Set exercise: Search the data for the string "that" and extract every line where it appears.
[BEGIN Information given]
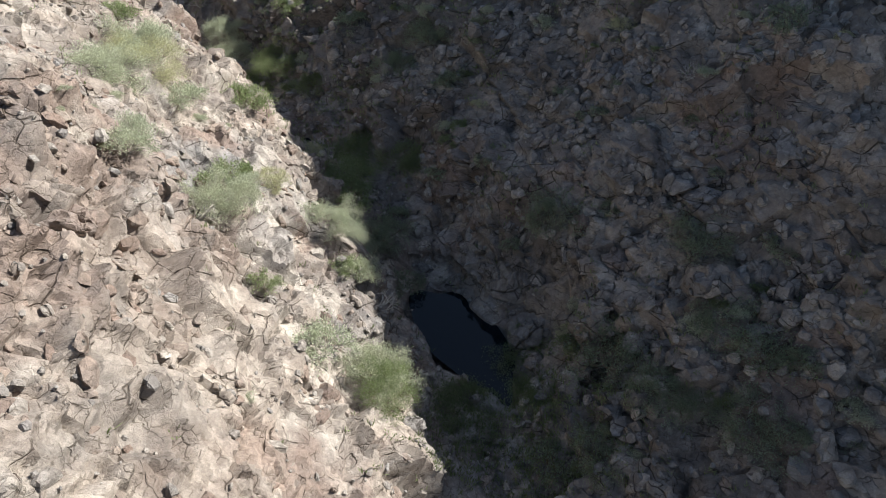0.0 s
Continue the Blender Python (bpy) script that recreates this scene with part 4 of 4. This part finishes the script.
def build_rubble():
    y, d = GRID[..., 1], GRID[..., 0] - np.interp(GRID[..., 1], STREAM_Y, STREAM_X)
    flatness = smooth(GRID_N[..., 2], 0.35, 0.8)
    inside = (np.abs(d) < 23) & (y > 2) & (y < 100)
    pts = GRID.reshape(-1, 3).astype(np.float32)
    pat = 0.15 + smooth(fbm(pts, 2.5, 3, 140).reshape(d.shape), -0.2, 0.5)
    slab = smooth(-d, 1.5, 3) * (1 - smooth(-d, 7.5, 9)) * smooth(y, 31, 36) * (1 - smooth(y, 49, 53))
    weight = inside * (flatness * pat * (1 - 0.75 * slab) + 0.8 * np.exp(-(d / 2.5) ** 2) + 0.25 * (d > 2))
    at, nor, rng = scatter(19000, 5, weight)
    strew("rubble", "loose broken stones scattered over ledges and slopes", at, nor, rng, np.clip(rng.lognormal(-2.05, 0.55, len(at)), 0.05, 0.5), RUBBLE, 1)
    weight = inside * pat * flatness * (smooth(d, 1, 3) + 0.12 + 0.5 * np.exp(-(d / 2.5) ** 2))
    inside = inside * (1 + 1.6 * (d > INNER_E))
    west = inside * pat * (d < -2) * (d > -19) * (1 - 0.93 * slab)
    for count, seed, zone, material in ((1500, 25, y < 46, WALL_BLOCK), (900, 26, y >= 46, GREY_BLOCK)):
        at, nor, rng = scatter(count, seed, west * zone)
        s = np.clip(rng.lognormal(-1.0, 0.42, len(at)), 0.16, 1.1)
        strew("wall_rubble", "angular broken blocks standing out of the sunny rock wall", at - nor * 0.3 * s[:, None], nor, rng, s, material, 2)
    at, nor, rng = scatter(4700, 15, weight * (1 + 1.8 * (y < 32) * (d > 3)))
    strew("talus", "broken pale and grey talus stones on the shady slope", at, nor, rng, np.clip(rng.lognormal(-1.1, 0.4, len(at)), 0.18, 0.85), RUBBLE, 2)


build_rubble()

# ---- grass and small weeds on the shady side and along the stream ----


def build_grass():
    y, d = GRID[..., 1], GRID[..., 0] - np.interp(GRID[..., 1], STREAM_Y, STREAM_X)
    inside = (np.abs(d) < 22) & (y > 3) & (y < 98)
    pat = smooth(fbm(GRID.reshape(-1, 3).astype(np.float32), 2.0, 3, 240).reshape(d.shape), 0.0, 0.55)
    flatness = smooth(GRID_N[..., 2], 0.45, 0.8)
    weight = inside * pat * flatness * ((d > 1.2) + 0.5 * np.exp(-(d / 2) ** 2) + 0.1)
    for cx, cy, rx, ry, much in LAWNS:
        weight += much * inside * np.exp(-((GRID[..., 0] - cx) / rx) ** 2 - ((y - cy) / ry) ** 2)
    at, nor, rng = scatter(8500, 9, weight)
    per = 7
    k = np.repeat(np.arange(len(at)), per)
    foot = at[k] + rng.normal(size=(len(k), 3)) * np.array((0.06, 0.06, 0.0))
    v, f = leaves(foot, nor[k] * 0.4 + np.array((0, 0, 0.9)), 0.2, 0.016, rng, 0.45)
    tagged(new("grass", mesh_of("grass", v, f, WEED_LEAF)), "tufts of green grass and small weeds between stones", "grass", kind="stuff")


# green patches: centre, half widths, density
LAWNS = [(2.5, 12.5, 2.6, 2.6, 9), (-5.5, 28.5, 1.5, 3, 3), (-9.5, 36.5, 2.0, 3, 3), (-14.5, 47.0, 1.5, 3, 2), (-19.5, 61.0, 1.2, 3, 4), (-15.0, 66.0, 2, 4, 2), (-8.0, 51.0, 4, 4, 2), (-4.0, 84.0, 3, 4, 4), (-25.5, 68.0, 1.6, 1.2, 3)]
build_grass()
[END Information given]
[BEGIN Information given]
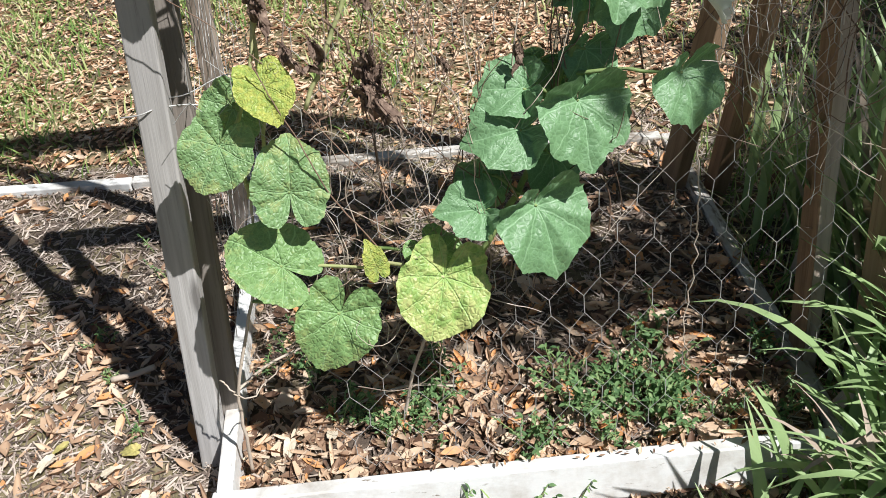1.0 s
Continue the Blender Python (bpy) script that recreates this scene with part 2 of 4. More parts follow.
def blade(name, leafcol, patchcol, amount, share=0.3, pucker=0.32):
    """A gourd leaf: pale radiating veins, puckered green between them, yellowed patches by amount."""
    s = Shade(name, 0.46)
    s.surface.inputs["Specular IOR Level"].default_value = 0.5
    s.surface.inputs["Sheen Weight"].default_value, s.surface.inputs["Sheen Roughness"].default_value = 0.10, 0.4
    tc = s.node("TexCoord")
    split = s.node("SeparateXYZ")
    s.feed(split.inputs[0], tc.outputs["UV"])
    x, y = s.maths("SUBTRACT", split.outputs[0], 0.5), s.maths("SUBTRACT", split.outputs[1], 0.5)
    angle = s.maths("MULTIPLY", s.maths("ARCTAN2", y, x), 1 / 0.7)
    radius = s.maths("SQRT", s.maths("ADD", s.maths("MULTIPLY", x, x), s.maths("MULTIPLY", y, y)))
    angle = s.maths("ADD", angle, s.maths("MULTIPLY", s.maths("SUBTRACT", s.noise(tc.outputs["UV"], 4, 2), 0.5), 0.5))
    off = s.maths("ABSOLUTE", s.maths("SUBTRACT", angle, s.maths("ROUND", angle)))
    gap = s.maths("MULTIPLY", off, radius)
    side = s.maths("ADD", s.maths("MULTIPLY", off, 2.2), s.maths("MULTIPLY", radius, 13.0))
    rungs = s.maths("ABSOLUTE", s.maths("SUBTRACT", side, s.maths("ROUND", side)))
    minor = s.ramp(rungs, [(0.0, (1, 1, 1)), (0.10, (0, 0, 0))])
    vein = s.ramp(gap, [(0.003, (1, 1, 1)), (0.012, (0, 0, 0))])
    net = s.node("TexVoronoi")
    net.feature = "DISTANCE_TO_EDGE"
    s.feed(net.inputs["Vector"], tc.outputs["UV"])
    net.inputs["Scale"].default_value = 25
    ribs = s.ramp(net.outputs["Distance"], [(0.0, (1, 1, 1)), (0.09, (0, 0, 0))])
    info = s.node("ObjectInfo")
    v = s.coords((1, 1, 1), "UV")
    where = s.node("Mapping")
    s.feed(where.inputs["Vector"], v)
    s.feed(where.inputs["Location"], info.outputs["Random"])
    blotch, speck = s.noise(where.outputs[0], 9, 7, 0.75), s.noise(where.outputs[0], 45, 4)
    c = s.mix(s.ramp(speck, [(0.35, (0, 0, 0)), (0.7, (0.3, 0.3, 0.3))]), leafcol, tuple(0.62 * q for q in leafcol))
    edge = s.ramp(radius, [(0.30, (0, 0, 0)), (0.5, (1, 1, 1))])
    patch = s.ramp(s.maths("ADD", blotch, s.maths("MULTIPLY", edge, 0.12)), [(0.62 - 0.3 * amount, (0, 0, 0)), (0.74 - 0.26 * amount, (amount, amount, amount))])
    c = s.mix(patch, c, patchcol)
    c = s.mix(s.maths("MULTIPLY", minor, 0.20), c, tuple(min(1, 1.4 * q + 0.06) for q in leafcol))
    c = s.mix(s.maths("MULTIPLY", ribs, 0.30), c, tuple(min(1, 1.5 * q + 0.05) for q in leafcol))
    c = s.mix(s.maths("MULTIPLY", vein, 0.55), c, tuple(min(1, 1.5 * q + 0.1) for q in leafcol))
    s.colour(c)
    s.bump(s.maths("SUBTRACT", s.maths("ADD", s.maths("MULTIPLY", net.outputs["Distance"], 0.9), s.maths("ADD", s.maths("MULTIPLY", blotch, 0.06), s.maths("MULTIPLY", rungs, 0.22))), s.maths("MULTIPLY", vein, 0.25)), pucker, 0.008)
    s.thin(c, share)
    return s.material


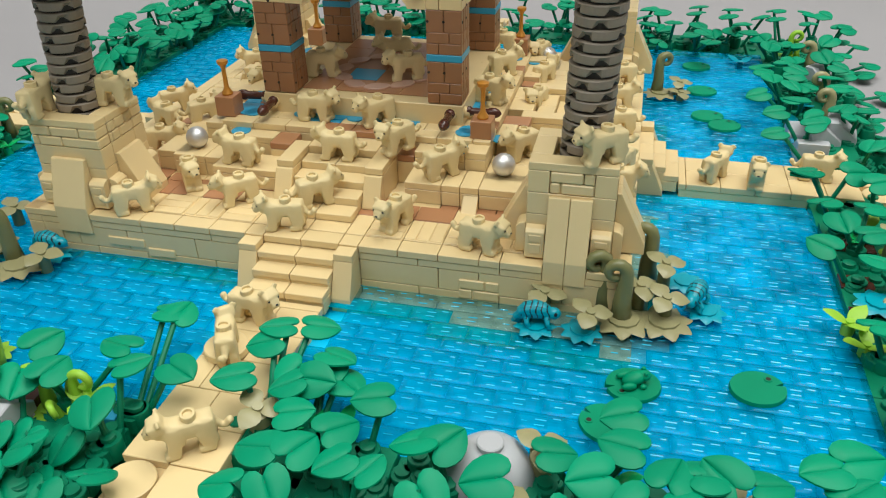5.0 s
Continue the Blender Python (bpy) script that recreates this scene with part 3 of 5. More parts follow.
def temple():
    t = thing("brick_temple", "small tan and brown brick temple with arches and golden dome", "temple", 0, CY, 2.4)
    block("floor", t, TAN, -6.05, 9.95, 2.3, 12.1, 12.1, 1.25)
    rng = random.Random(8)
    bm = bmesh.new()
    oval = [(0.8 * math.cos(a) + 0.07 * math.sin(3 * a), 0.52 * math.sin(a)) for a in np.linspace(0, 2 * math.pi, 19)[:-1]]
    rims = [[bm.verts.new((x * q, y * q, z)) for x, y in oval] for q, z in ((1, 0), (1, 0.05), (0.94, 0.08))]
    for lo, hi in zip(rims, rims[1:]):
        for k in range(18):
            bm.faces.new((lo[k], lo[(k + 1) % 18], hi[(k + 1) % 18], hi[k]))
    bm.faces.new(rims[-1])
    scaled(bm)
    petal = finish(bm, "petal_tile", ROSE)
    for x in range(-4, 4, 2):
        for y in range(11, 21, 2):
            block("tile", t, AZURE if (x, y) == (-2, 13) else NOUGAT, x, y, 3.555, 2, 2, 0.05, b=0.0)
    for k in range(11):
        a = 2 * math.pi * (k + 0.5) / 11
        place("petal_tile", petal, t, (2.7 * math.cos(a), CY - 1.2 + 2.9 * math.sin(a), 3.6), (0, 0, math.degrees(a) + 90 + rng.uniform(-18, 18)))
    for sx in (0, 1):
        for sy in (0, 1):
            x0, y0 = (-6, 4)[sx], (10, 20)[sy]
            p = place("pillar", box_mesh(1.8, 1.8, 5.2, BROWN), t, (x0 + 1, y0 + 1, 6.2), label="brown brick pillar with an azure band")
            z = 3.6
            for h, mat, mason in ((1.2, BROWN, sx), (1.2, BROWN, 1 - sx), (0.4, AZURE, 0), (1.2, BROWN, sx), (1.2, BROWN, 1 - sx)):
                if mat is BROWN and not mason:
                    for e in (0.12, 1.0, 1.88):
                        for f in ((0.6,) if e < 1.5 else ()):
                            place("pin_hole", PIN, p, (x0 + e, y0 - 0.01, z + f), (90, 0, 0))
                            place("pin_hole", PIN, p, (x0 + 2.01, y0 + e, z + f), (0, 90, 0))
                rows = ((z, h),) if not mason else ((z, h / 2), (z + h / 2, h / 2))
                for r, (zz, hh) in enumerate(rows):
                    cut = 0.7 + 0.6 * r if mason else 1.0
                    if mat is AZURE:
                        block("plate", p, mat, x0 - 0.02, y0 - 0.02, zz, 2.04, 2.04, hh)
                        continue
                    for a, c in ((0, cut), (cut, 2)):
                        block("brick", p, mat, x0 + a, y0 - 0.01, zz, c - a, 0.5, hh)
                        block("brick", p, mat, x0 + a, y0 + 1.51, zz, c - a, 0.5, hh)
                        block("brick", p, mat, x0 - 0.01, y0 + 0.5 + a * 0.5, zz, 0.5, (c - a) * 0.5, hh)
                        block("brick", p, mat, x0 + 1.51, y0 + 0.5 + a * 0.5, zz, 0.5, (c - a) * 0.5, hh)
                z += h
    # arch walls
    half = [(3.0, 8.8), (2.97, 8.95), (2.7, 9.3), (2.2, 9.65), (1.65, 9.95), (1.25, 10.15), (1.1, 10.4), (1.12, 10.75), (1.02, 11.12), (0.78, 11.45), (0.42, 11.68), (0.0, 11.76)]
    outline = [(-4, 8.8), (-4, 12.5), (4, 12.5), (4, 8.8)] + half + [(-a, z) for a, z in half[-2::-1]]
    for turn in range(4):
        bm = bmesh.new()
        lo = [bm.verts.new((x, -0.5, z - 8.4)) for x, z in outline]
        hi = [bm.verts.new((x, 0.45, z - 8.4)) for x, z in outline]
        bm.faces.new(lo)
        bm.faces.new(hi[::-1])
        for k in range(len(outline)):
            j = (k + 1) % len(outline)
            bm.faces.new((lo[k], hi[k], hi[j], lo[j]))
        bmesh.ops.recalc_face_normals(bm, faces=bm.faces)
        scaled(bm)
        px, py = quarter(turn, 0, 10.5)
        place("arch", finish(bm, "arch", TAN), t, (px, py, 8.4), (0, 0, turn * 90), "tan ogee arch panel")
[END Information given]
Answer below:
Continue the Blender Python (bpy) script that recreates this scene with part 4 of 4. This part finishes the script.
Continue the Blender Python (bpy) script that recreates this scene with part 2 of 4. More parts follow.
Continue the Blender Python (bpy) script that recreates this scene with part 3 of 5. More parts follow.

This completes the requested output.